Bargain in your pajamas, or blog in suit and tie

Johan Almenberg, a loyal MR reader, asks about:

A world in which the difference between office clothing and athletic clothing has been eroded because people work better when they are comfortable.

Under one hypothesis, signaling would break down an all-pajamas equilibrium [TC: oddly I don’t find athletic clothing all that comfortable].  Jamie Cutthroat could look just a little better than his workplace competitor by putting on his tie. 

But if wasteful signaling is the operative force, employers can internalize those externalities in many cases.  A workplace with few outside visitors or external appointments should seek to minimize signaling costs by imposing a maximum dress code (e.g, no ties), not a minimum dress code.  I have heard that Google enforces casual wear on everyone, but maximum dress codes are rare in the corporate world.  Furthermore even minimum dress codes should be subject to "cheating": OK, you can’t wear a tie but the market will provide super nice (and uncomfortable) T-shirts and the signal-constrained employees will wear them to send a new and hitherto unregulated signal.  How much does this happen?
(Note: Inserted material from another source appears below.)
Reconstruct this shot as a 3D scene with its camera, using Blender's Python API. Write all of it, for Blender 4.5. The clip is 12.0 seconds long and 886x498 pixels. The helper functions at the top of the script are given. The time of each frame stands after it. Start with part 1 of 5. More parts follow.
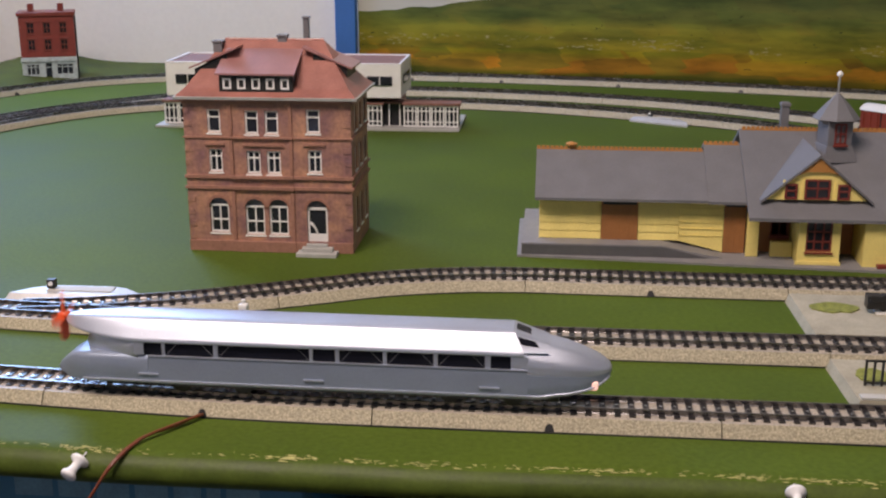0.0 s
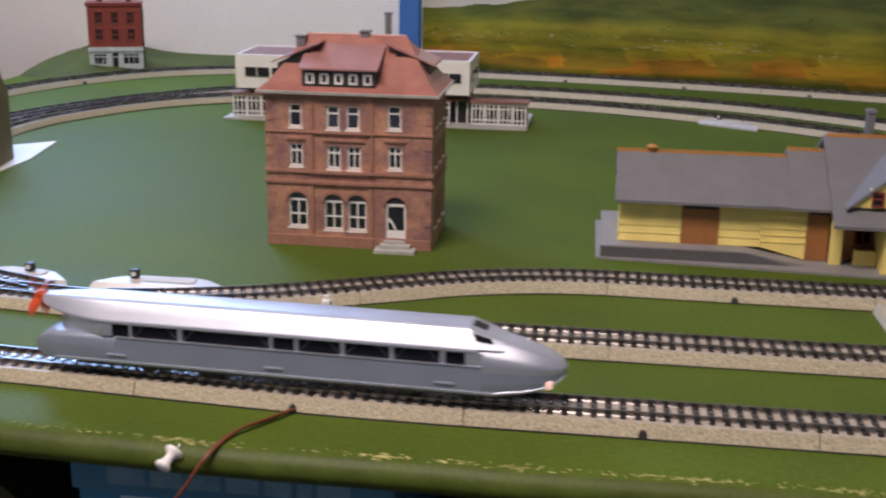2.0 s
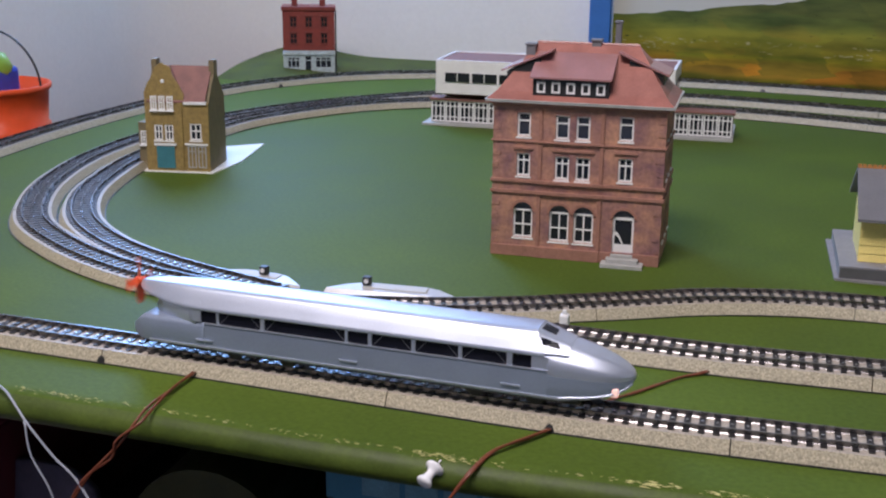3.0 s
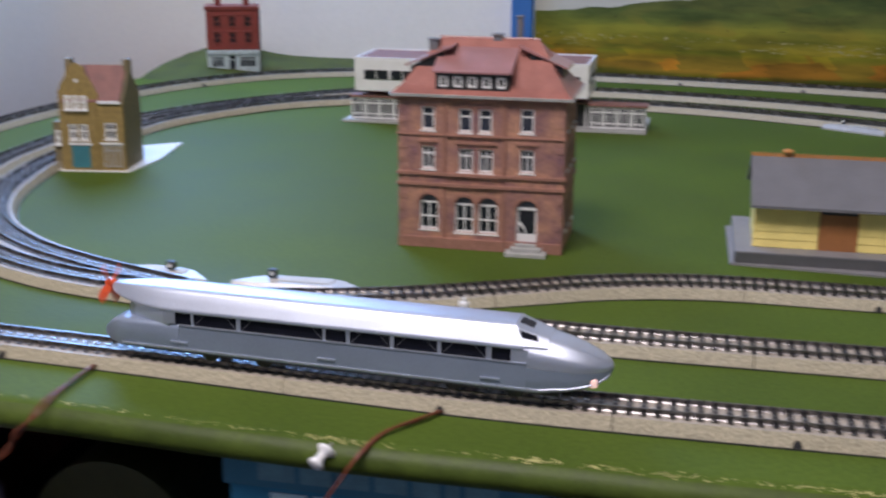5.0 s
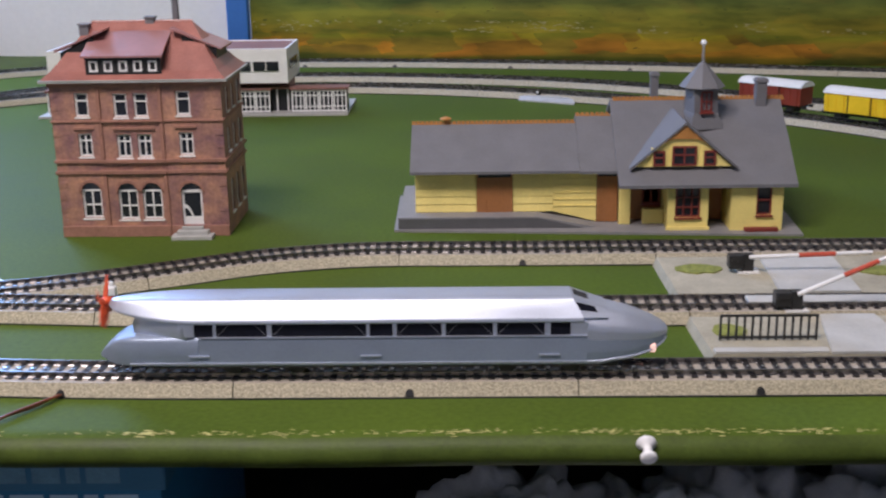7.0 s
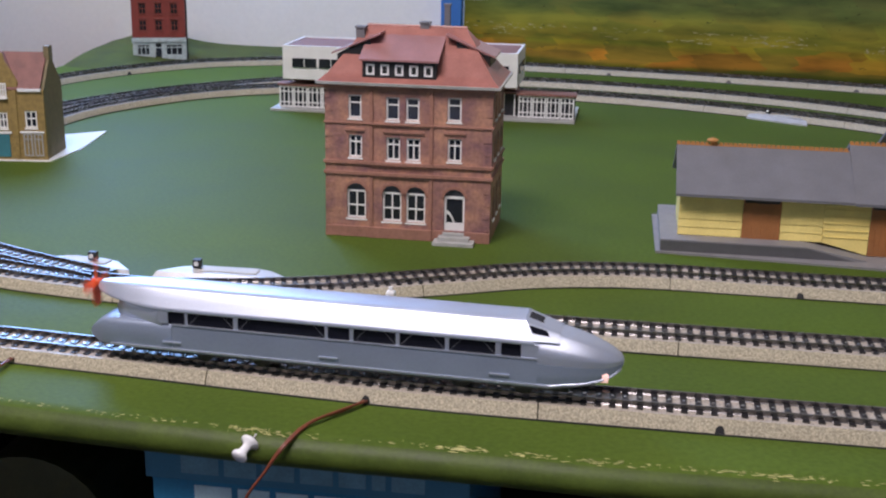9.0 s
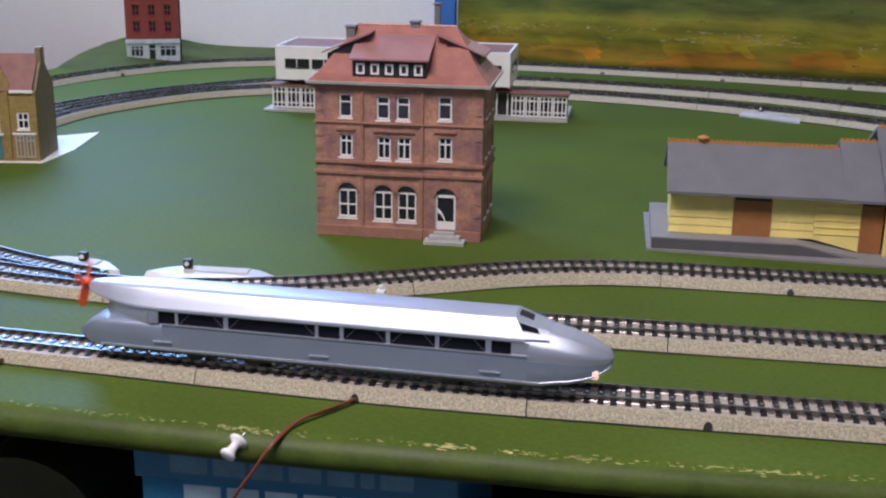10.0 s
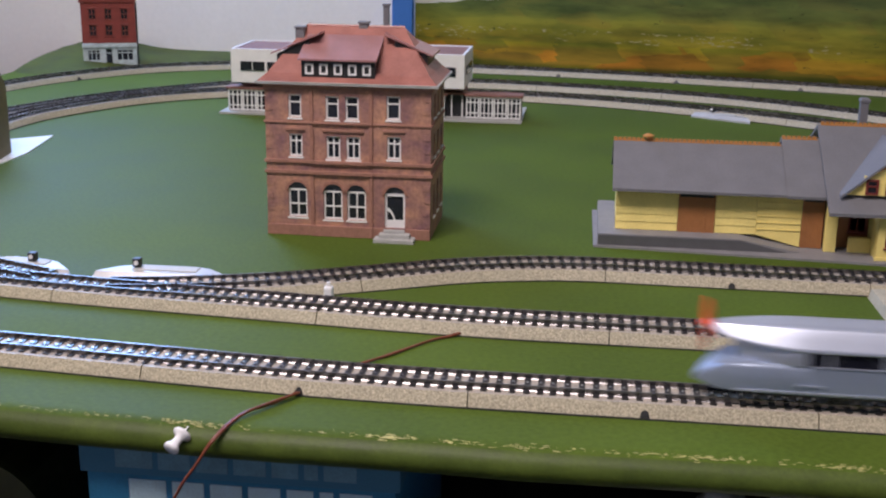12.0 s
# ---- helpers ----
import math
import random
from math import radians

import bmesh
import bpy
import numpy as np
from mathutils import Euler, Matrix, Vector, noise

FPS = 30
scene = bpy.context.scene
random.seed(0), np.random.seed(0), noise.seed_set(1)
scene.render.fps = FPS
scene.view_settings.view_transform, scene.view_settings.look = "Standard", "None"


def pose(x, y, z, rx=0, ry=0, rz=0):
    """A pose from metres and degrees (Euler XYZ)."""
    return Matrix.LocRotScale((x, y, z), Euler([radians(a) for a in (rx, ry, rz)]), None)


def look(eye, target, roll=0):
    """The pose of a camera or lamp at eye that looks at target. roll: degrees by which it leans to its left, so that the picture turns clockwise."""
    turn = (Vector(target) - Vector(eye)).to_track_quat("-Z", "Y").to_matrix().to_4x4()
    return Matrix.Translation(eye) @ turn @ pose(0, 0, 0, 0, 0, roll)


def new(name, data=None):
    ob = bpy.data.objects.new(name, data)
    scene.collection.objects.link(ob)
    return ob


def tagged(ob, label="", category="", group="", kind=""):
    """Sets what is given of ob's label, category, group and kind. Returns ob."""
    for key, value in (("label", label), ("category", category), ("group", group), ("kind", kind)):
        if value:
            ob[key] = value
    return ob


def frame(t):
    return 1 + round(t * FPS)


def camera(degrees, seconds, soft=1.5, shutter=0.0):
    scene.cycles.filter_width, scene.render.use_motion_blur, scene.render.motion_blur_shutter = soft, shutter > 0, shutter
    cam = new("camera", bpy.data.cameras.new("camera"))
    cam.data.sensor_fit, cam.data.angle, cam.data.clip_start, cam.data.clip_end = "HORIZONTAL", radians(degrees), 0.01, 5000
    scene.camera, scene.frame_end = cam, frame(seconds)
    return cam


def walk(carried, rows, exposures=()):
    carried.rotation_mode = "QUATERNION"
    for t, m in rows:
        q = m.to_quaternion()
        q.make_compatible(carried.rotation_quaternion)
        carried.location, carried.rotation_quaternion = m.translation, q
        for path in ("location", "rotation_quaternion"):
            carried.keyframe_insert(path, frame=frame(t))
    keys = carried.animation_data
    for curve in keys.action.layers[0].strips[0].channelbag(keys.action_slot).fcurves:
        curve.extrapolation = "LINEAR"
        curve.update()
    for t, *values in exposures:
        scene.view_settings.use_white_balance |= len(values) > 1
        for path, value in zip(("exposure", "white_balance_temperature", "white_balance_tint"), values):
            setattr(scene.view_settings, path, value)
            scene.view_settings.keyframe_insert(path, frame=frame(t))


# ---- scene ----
cam = camera(41.0, 12.0, soft=2.2, shutter=0.6)
PATH = [
    (0, (-0.0011, -0.5592, 0.2582), (-0.0924, 0.3975, -0.0182), -0.06),
    (0.5, (-0.0039, -0.5570, 0.2573), (-0.1010, 0.3989, -0.0198), 0.06),
    (1, (-0.0164, -0.5584, 0.2566), (-0.1311, 0.3954, -0.0211), -0.11),
    (1.5, (-0.0214, -0.5571, 0.2565), (-0.1386, 0.3959, -0.0229), 0.40),
    (2, (-0.0301, -0.5583, 0.2588), (-0.1551, 0.3937, -0.0206), 0.88),
    (2.5, (-0.0863, -0.5611, 0.2669), (-0.3248, 0.3722, -0.0016), 0.31),
    (3, (-0.0939, -0.5529, 0.2599), (-0.3382, 0.3760, -0.0183), 0.64),
    (4.8, (-0.0628, -0.5691, 0.2649), (-0.2821, 0.3658, -0.0142), -0.42),
    (5, (-0.0606, -0.5634, 0.2588), (-0.2608, 0.3761, -0.0192), 0.36),
    (5.5, (-0.0071, -0.5504, 0.2460), (-0.1053, 0.4022, -0.0421), -0.45),
    (6, (0.0443, -0.5596, 0.2494), (0.0296, 0.3989, -0.0353), -2.03),
    (6.5, (0.0489, -0.5631, 0.2478), (0.0415, 0.3960, -0.0353), -1.76),
    (6.7, (0.0431, -0.5643, 0.2464), (0.0283, 0.3947, -0.0366), -1.42),
    (8.3, (-0.0295, -0.5596, 0.2529), (-0.1432, 0.3938, -0.0266), 0.23),
    (8.5, (-0.0484, -0.5622, 0.2560), (-0.1945, 0.3864, -0.0247), 0.47),
    (9, (-0.0572, -0.5596, 0.2571), (-0.2014, 0.3879, -0.0282), 1.05),
    (9.5, (-0.0569, -0.5591, 0.2554), (-0.2007, 0.3882, -0.0311), 1.20),
    (10, (-0.0517, -0.5595, 0.2558), (-0.1945, 0.3884, -0.0288), 0.76),
    (10.5, (-0.0499, -0.5591, 0.2534), (-0.1890, 0.3886, -0.0337), 0.76),
    (11, (-0.0440, -0.5634, 0.2535), (-0.1763, 0.3849, -0.0352), 0.49),
    (11.5, (-0.0378, -0.5681, 0.2543), (-0.1567, 0.3836, -0.0289), 0.58),
    (12, (-0.0363, -0.5689, 0.2531), (-0.1523, 0.3842, -0.0266), 0.78),
]
walk(cam, [(t, look(eye, target, roll)) for t, eye, target, roll in PATH],
     [(0, -0.20, 7450, 19), (2.0, -0.20, 7300, 20), (2.6, -0.22, 6350, 17), (5.3, -0.24, 6350, 16), (6.4, -0.12, 6550, 16), (8.3, -0.14, 6350, 18), (10.5, -0.14, 6350, 18), (12, -0.15, 6600, 19)])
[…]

Alternatively, dressing up actually might make people more productive, but then would not at least a few of us blog in suit and tie?

In short, I don’t have a theory of corporate dress that fits the major data points.  My best guess is that signaling by dress is often an efficient means of sorting — Jamie Cutthroat really does want the promotion more than I do — and thus the employer does not want to ban it.